CAHS is always interested in the potential for CT to improve outcomes, and to better offer services that advance our mission of ending poverty by empowering, equipping and engaging people to build a secure future.
Given the ever-increasing state budget shortfall, one area we are looking at is innovative financing methods such as Social Impact Bonds, or SIBs.
SIBs are generating a lot of enthusiasm for their ability to generate private investment in public services, and to bring a new emphasis to both accountability and population-level results. They were piloted in England where they have been in use for a couple of years to fund services to reduce prisoner recidivism.
The concept is that private investors fund programming that will save society money, and they get back their money, and a profit, if and when their services produce the agreed-upon result – say, reduction in prisoners going back to jail. This offers the opportunity to offer needed services, gauge results based on population-level impact, break down the silos that divide and fracture programming, and allow funding to be combined over multiple years.
In the US, New York City has recently begun a program, funded by Mayor Bloomberg, and Massachusetts has just awarded two grants for SIBs to address chronic homelessness and juvenile recidivism. In CT, the Department of Correction applied to the US Department of Justice to use SIBs for programming to reduce prisoner recidivism in Bridgeport and Waterbury. That grant was not awarded, but interest remains.
There are other new and innovative ways of financing generating similar interest. One intriguing model model is Human Capital Performance Bonds in Minnesota.
CAHS is working with the Capital Region Council of Governments and Community Impact Strategies to host informational conference December 4. These and other models will be explored and you'll have the opportunity to ask questions of the people using these models in Massachusetts.
Some are concerned, and say these new financing methods would lead to undue profit for the private sector, or letting the state walk away from its obligation to fund human services.
Certainly, caution and oversight is warranted and needed. The incentives need to be carefully crafted and reflect the public interest.
But they offer the chance for our systems to recognize the value added by preventative services - the return on investment when we provide effective preventative services that prevent future increased costs to the state.
The Minnesota pilot identifies these goals:
"....using bonds to finance social services is an implicit recognition by the state that benefits often accrue over a number of years. (emphasis mine)
"For example, we don’t educate 5-year-olds because we hope they’ll be contributing members of society by the time they are 7. Currently the state tends to underinvest in social services, because budgeting rules recognize payback periods of only two to four years.

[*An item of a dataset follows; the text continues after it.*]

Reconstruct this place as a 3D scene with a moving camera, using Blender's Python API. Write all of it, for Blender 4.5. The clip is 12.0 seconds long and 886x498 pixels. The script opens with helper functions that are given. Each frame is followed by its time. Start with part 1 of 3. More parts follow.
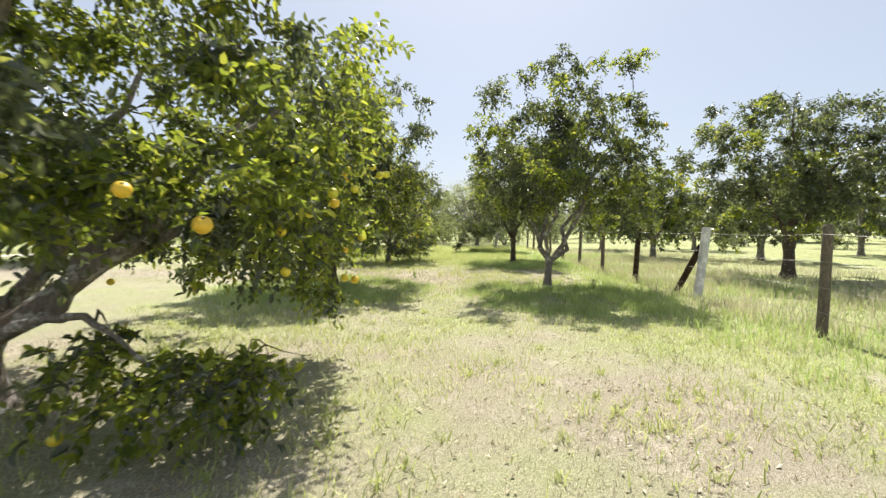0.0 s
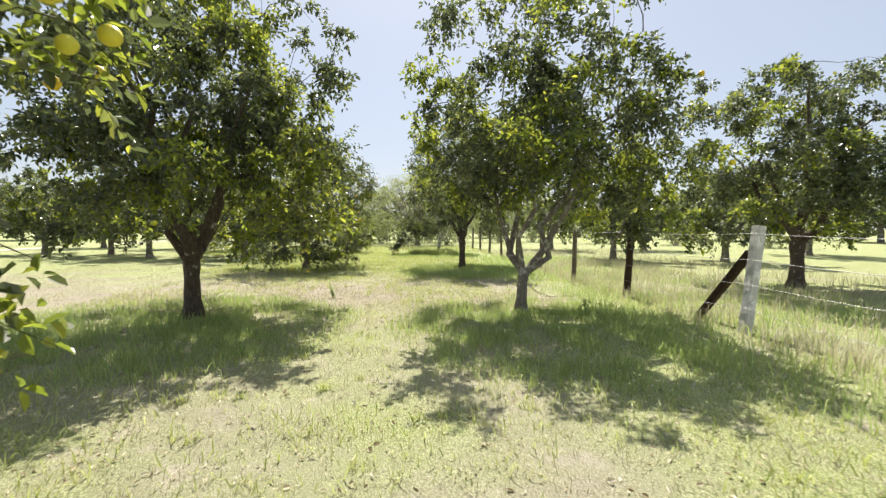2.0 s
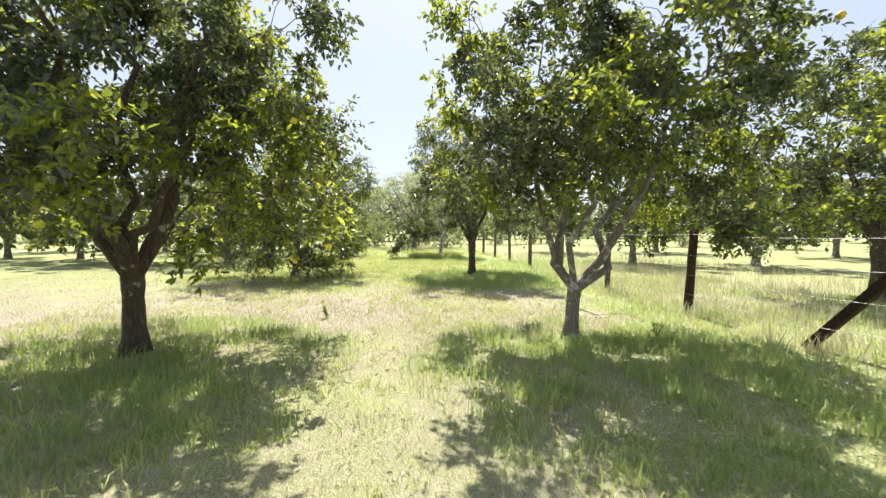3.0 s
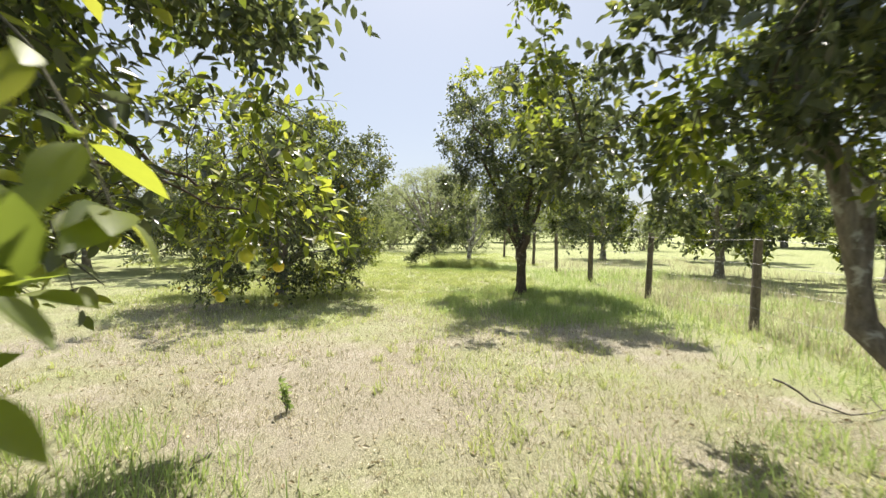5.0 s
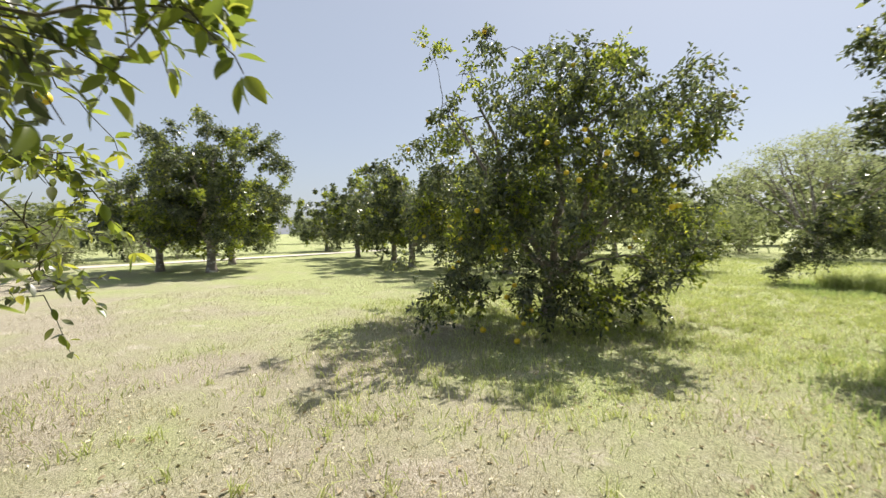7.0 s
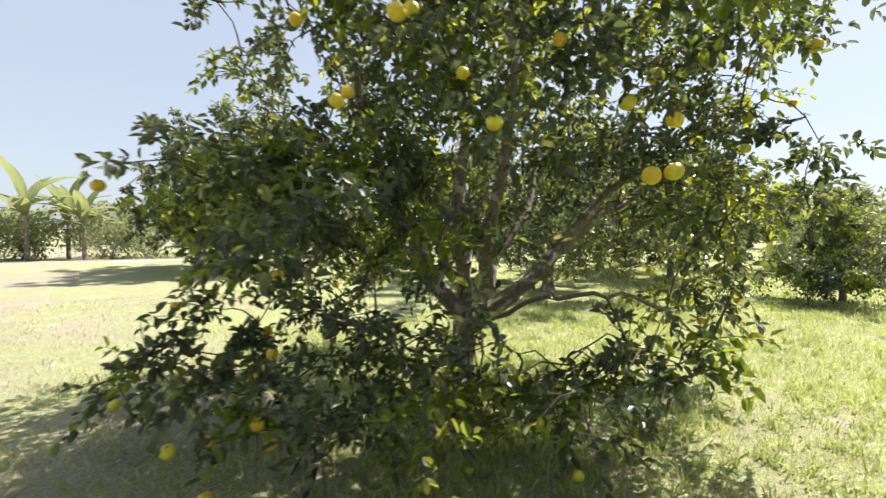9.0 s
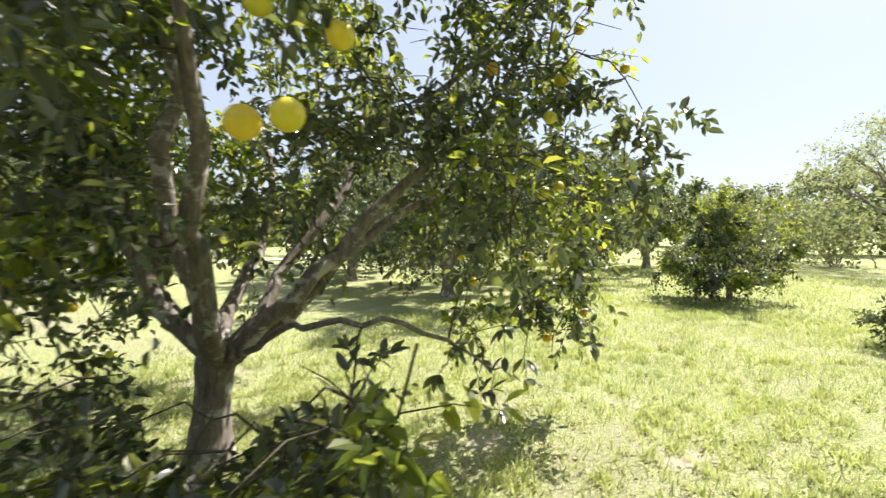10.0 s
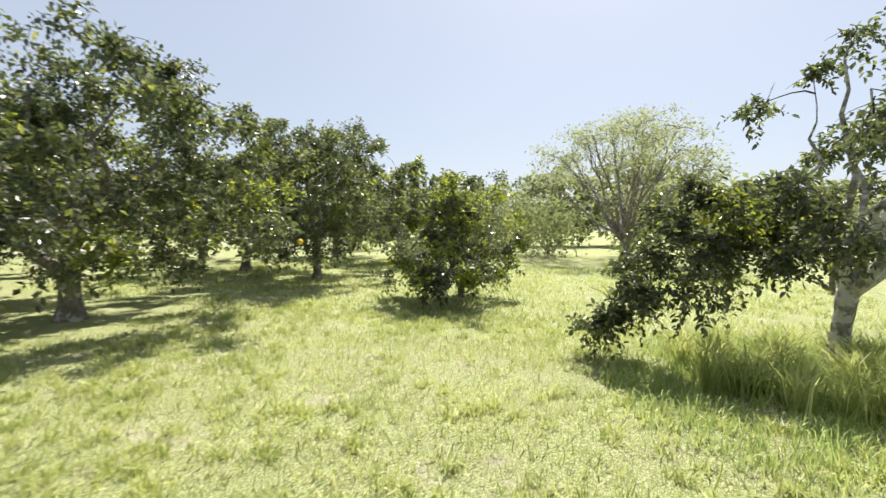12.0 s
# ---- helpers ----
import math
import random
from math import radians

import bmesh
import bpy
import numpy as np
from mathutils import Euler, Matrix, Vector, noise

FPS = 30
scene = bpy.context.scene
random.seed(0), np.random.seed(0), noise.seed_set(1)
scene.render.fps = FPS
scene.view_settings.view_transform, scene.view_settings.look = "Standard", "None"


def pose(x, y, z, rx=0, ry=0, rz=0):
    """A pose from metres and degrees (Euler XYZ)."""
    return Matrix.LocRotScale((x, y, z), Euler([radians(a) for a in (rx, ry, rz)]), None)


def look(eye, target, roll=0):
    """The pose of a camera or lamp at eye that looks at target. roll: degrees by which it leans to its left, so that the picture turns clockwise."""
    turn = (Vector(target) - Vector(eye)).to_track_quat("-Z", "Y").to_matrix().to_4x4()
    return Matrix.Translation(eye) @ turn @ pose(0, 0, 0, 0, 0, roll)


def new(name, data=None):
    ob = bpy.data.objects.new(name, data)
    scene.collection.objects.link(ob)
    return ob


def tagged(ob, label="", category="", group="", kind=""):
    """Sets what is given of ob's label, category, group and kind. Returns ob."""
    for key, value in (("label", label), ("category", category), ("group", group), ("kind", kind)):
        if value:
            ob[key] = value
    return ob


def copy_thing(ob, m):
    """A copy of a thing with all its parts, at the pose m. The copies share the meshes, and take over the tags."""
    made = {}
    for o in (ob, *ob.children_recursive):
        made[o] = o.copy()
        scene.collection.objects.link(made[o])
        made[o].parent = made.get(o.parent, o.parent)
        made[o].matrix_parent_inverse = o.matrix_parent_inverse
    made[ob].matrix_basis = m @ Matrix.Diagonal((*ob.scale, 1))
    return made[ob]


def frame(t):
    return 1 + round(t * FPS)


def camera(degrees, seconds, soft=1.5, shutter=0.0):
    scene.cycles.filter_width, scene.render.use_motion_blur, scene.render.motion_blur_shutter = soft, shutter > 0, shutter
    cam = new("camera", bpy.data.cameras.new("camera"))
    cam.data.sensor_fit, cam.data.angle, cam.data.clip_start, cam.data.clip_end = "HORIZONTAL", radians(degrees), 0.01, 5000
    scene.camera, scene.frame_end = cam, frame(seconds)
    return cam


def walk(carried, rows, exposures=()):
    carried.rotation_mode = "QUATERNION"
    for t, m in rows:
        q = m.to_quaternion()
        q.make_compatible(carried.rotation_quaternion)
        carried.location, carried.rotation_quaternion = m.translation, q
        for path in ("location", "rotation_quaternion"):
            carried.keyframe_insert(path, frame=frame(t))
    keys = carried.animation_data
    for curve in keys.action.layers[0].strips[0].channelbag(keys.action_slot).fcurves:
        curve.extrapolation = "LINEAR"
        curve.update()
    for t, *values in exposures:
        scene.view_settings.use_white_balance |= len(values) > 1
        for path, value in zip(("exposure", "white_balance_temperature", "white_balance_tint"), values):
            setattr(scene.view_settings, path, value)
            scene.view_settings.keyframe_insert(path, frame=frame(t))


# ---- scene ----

"Second, budgeting tends to take place inside strict silos, carefully guarded by state agencies. But as the work-force training example showed, costs and benefits are spread over many agencies. The Department of Employment and Economic Development pays for the services. The Departments of Human Services and Corrections see reductions in spending as a result. And the state’s coffers grow from increased tax revenue.
"Human Capital Performance Bonds provide a way of accounting for these costs and benefits. For the first time, the budgets of disparate state agencies will be considered from a single point of view — service providers’ impact on those budgets — and adjusted accordingly. This will help public agencies see and act upon the bigger-picture impact of human services.
"Finally, the focus shifts from activity to outcomes. How can we identify and fund those services that contribute to the health of our communities over the long run? Government budgets are notorious for funding activities (i.e., seat time for school children) rather than outcomes (how much they learned)."